By Dylan Field
A team of five undergraduate students and one Ph.D. student took home two awards, including the Grand Prize at the inaugural Triangle Health Innovation Challenge on Sunday afternoon. In addition to $9,500 in cash and credit, the winning team gets to present its work at the Health 2.0 NC Triangle event on Sept. 23.
The Triangle Health Innovation Challenge, a three-day event held at the Trent Semans Center for Health Education at Duke University, was organized by Duke and UNC-Chapel Hill students to bring together talent from around the region to solve pressing issues in health care.
Students, clinicians, entrepreneurs, engineers and designers were among the dozens of participants from around the Triangle who brainstormed solutions to 24 problems.
The device the winning students designed would allow physical therapists to monitor how often their patients complete prescribed exercises and whether patients do the exercises correctly.
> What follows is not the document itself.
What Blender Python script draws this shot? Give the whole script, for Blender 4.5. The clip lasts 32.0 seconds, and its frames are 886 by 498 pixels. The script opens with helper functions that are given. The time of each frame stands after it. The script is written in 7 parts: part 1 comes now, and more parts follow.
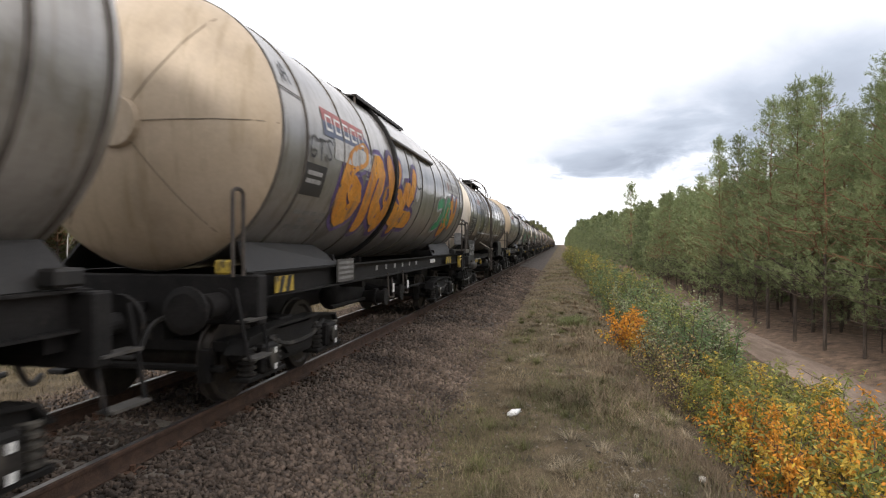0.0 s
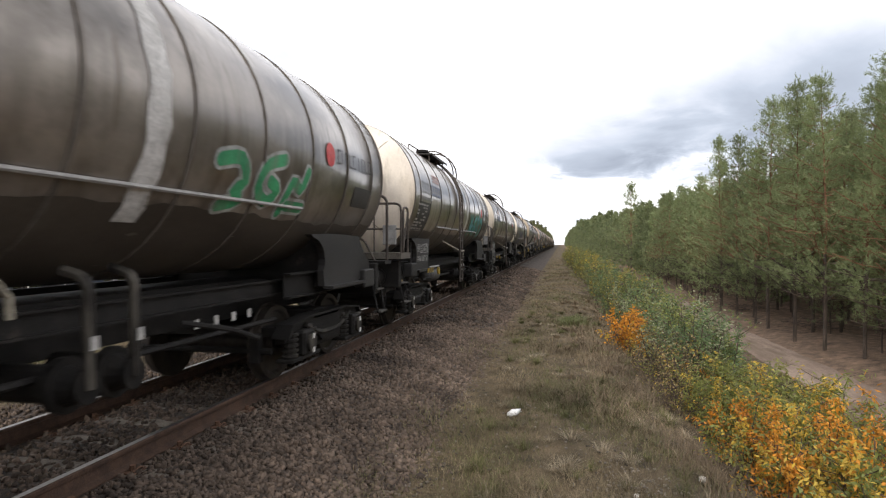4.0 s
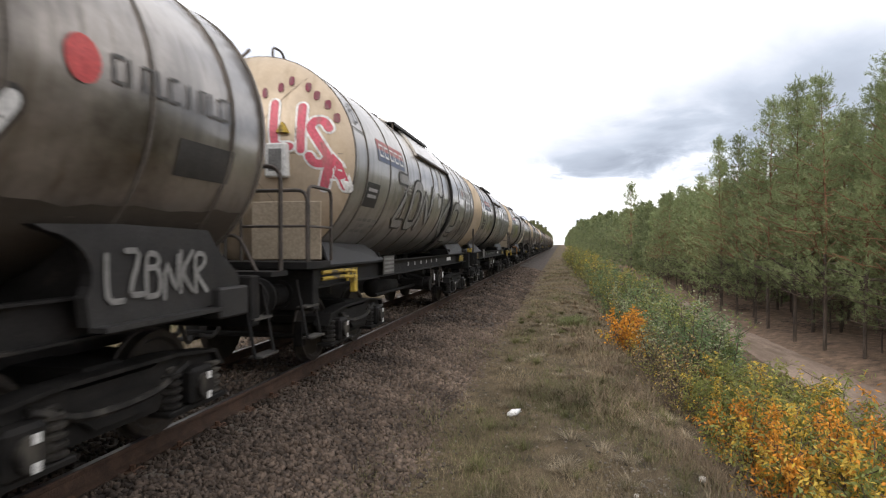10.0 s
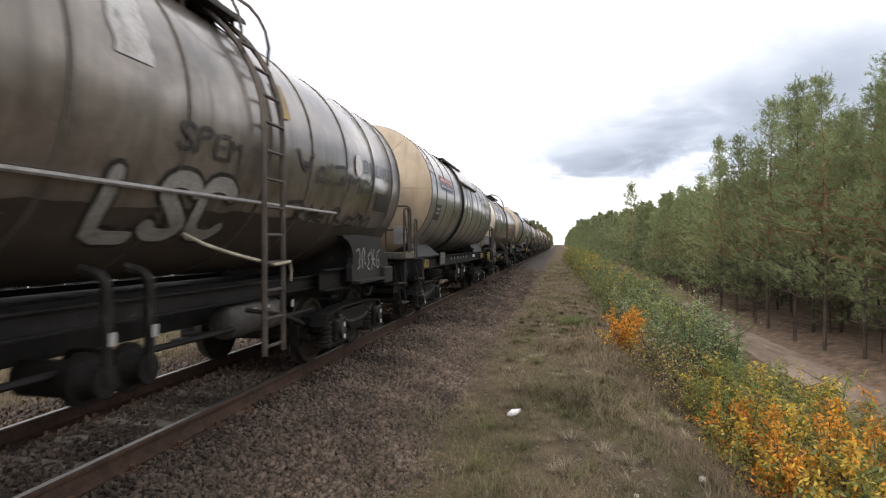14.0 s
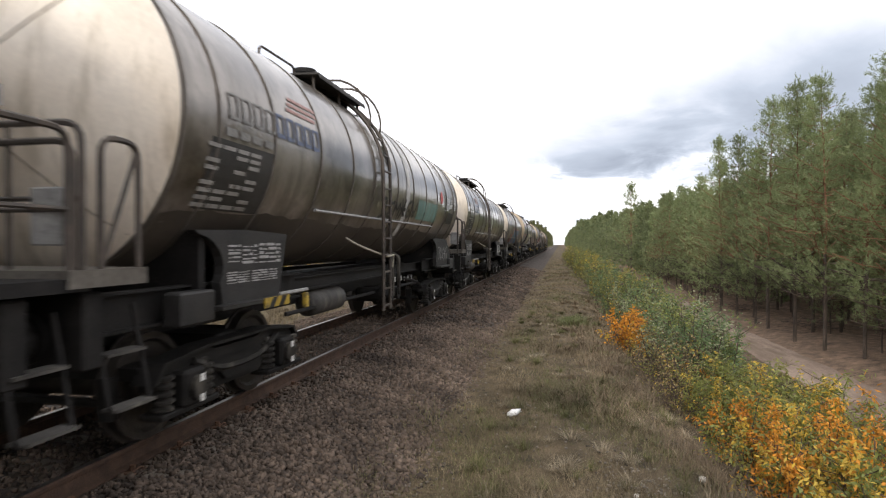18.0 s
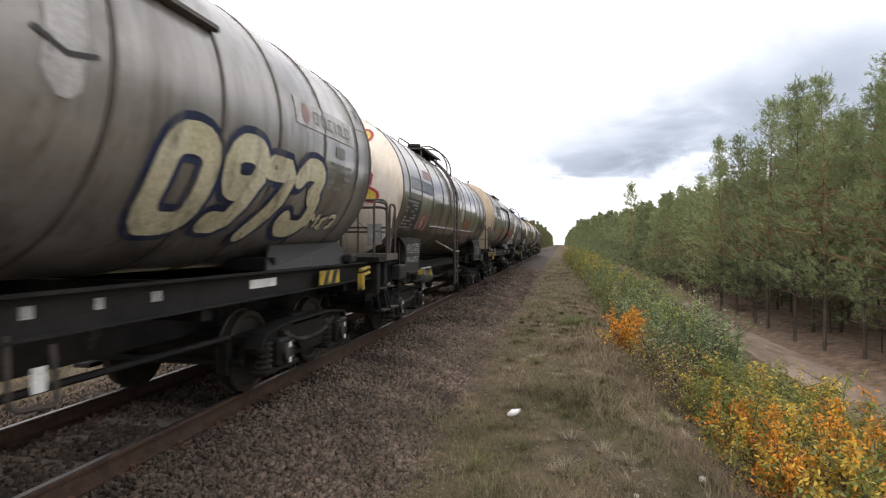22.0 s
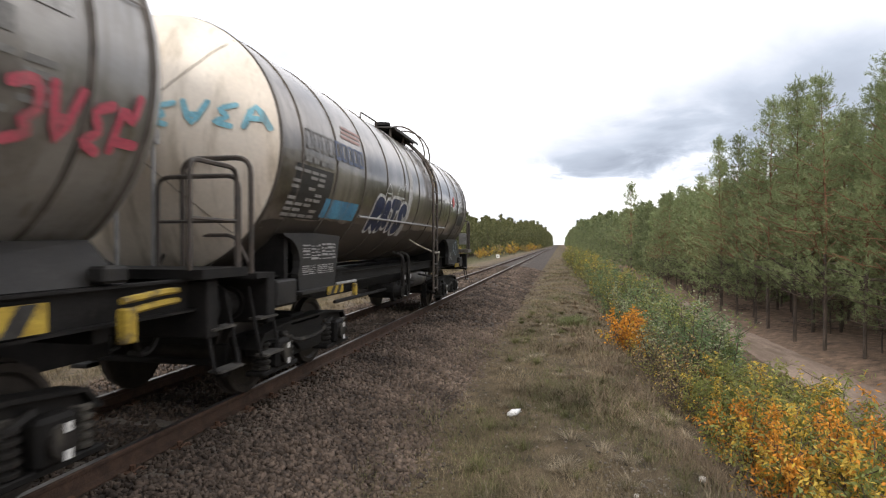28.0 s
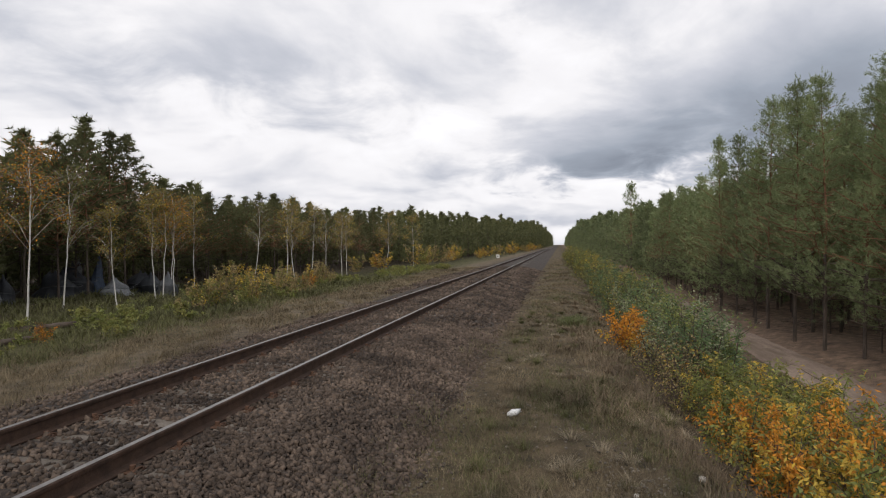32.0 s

Tannya Cai, an undergraduate researcher at Duke, said one of the device’s biggest benefits is that it would give real-time feedback to the patient that could help the patient avoid additional injuries.
Like the other contestants at the conference, Cai and her teammates – Maghana Shamsunder, Mihir Pershad, Dhruv Patel, Shih-Han Chang and Cameron Valadez – came up with the idea for their device and built it in two days.
“If patients don’t do their physical therapy at home, they are at increased risk for re-injury and they often don’t get better, because most physical therapy ends up being on your own time,” said Pershad, a senior biochemistry major at UNC-Chapel Hill.
During his team’s pitch, he estimated that 70 percent of patients fail to do their required exercises.
Other winning pitches included a breathing-exercise device for people who suffer from chronic lung diseases, a waiting room scheduling app and a real-time electronic health record app.
Fifteen teams made three-minute pitches for their products to a panel of judges. Then the student teams took questions from the judges.
The judges for the top three innovation prizes, as well as the Mosaic Health Solutions Prize, were P. Kay Wagoner, entrepreneur-in-residence at the Eshelman Institute for Innovation; Bobby Bahram, managing partner at Excelerate Health Ventures; and Eric Poon, chief health information officer at the Duke University Health System. Andrew Hooge from Validic was the judge for the Validic mHealth Prize.
Teams were judged on the impact their idea might have, how well they executed their idea, the business plan attached to the idea, the composition of the team and the pitch itself.